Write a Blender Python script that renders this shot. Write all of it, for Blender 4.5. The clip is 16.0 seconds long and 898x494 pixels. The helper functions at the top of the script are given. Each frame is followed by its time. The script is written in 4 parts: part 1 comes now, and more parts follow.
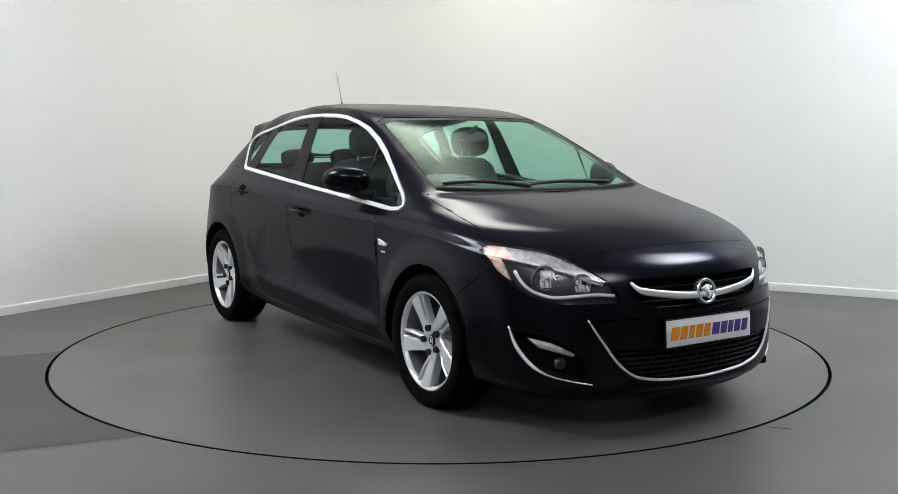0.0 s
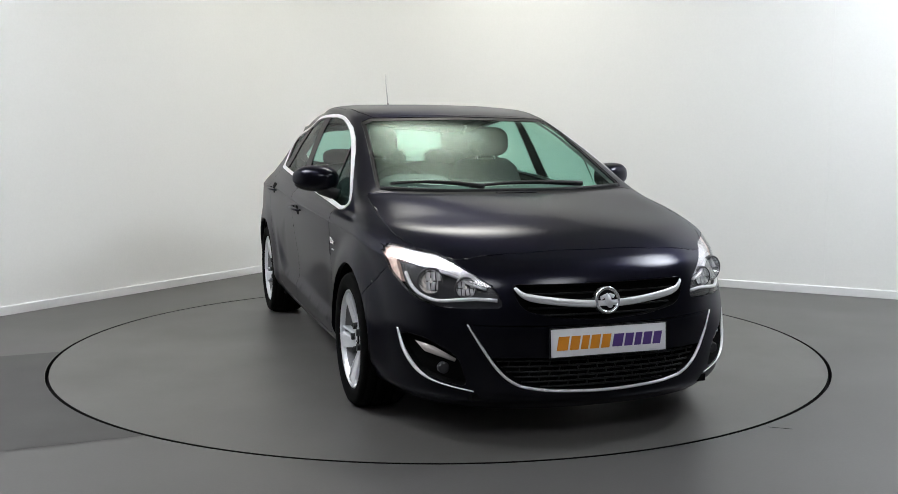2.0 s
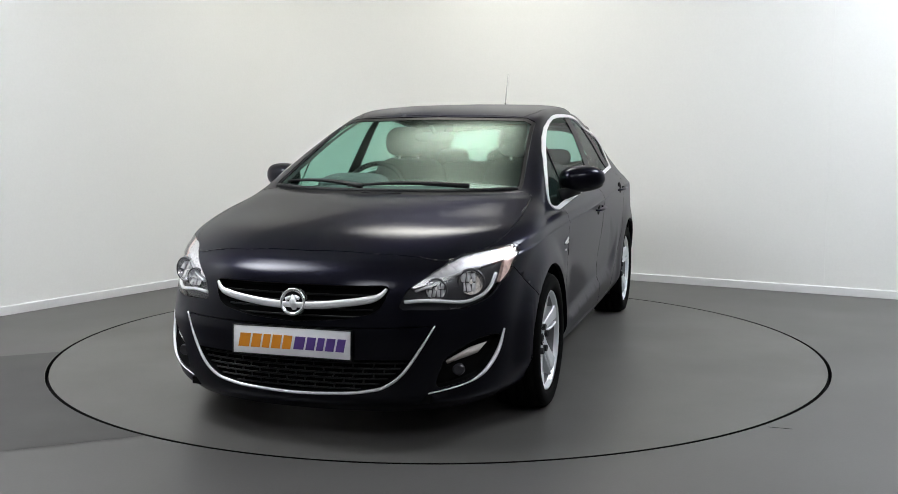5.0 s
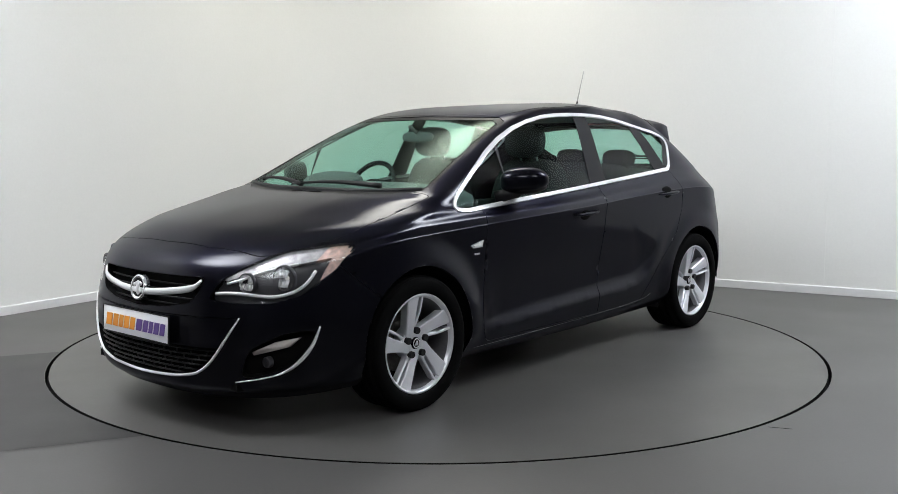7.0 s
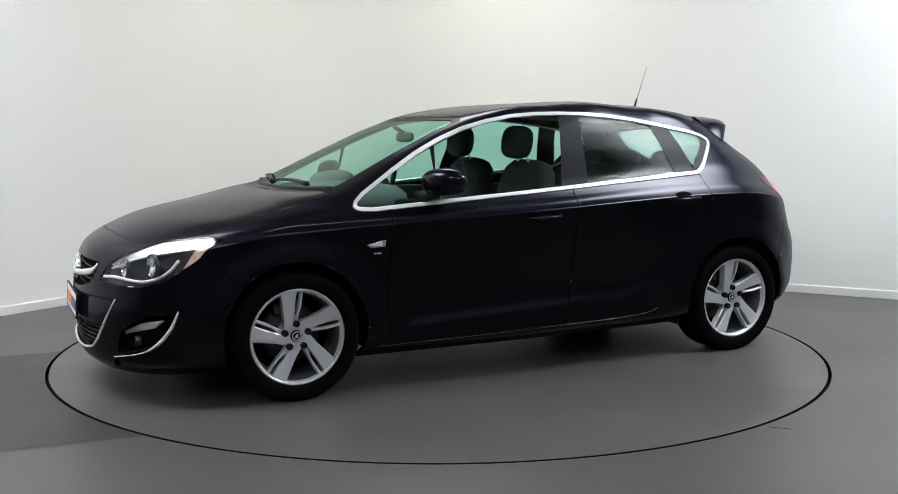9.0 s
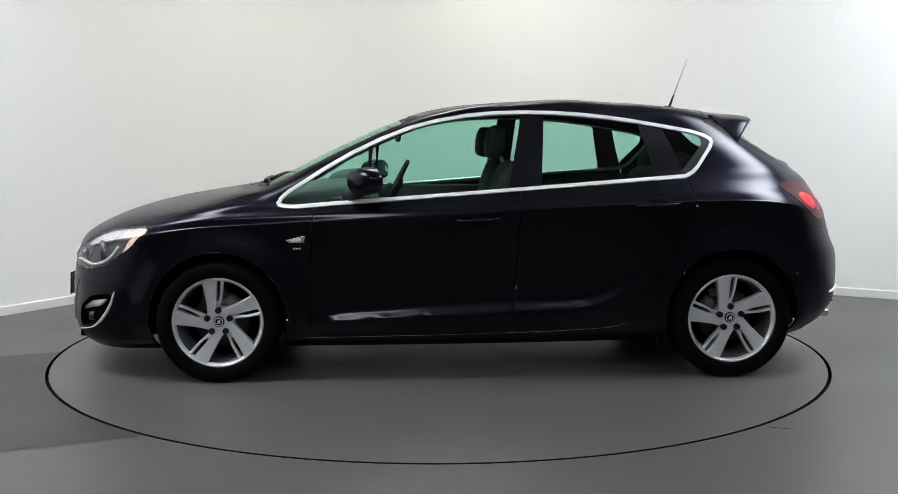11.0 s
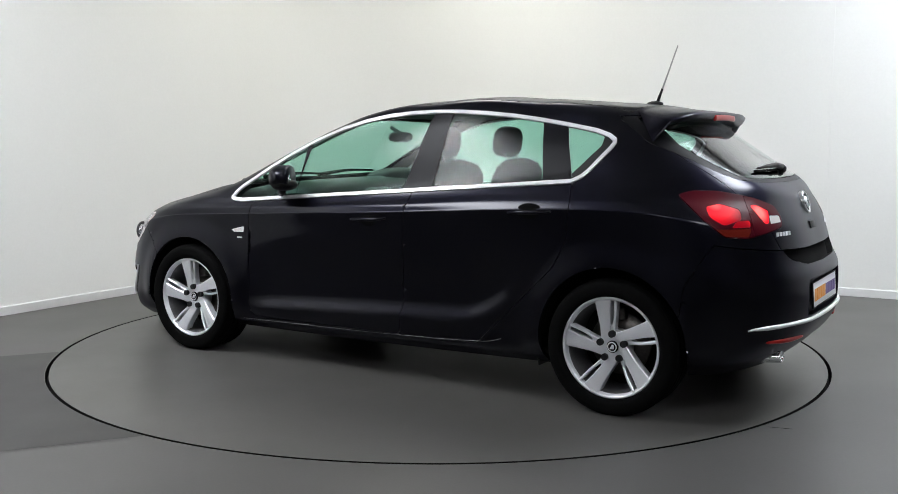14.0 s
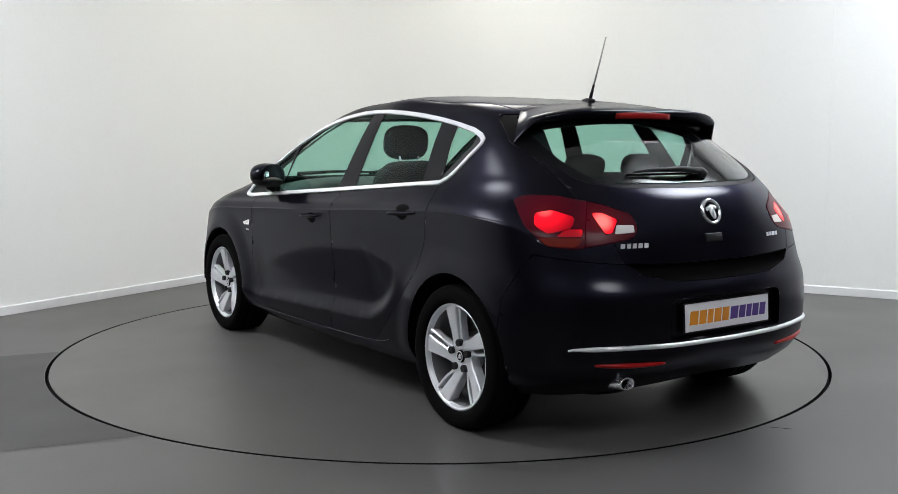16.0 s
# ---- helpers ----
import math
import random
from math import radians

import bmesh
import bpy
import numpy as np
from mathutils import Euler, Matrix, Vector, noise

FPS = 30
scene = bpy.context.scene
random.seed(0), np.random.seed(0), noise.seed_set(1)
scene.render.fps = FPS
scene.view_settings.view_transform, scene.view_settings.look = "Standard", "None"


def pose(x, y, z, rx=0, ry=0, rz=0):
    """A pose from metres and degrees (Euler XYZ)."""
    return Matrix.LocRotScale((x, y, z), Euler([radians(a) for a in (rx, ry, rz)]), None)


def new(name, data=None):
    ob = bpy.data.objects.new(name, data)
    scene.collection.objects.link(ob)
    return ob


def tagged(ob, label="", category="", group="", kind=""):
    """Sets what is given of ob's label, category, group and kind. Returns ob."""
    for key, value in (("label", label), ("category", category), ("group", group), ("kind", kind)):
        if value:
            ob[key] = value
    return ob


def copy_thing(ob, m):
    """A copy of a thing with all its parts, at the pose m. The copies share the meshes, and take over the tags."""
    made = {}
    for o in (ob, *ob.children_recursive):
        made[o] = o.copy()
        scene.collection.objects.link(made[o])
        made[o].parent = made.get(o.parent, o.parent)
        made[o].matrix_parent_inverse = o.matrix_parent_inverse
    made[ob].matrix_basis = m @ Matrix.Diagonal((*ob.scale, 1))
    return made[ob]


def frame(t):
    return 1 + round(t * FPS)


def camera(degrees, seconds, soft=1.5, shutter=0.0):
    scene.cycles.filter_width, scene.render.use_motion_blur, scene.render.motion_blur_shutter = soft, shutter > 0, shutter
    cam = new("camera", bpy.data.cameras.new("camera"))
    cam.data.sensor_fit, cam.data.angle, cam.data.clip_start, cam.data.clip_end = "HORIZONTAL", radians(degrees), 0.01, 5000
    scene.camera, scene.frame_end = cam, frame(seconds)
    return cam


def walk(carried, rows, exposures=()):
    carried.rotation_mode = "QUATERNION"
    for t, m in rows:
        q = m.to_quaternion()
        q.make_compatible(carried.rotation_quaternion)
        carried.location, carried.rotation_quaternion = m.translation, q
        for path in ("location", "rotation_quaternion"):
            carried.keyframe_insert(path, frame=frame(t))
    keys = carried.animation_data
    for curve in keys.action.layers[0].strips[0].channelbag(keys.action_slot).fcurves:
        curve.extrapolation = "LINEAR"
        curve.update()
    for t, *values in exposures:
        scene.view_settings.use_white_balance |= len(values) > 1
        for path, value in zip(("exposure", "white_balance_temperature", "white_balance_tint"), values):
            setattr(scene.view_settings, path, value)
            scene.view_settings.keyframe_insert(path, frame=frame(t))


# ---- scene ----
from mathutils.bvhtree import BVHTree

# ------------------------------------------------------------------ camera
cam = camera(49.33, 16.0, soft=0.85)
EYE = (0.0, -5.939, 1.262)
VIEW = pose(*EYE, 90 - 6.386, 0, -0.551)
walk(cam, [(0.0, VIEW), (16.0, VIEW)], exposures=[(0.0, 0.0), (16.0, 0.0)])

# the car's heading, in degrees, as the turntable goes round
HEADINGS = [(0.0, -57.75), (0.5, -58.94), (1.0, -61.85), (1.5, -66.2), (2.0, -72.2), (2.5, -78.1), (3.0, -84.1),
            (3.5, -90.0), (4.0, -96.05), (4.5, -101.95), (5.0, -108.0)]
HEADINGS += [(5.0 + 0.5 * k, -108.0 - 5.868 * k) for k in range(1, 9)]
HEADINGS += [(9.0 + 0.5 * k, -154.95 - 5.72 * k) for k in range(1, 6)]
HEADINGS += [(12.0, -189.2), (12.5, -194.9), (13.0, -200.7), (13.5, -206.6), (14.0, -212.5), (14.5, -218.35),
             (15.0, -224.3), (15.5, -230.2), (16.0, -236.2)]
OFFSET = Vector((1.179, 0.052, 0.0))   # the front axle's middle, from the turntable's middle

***

=== SET TASK ===
Count every line in the listing above that holds "radians", then report only the count.

=== SOLUTION TO THIS EXERCISE ===
3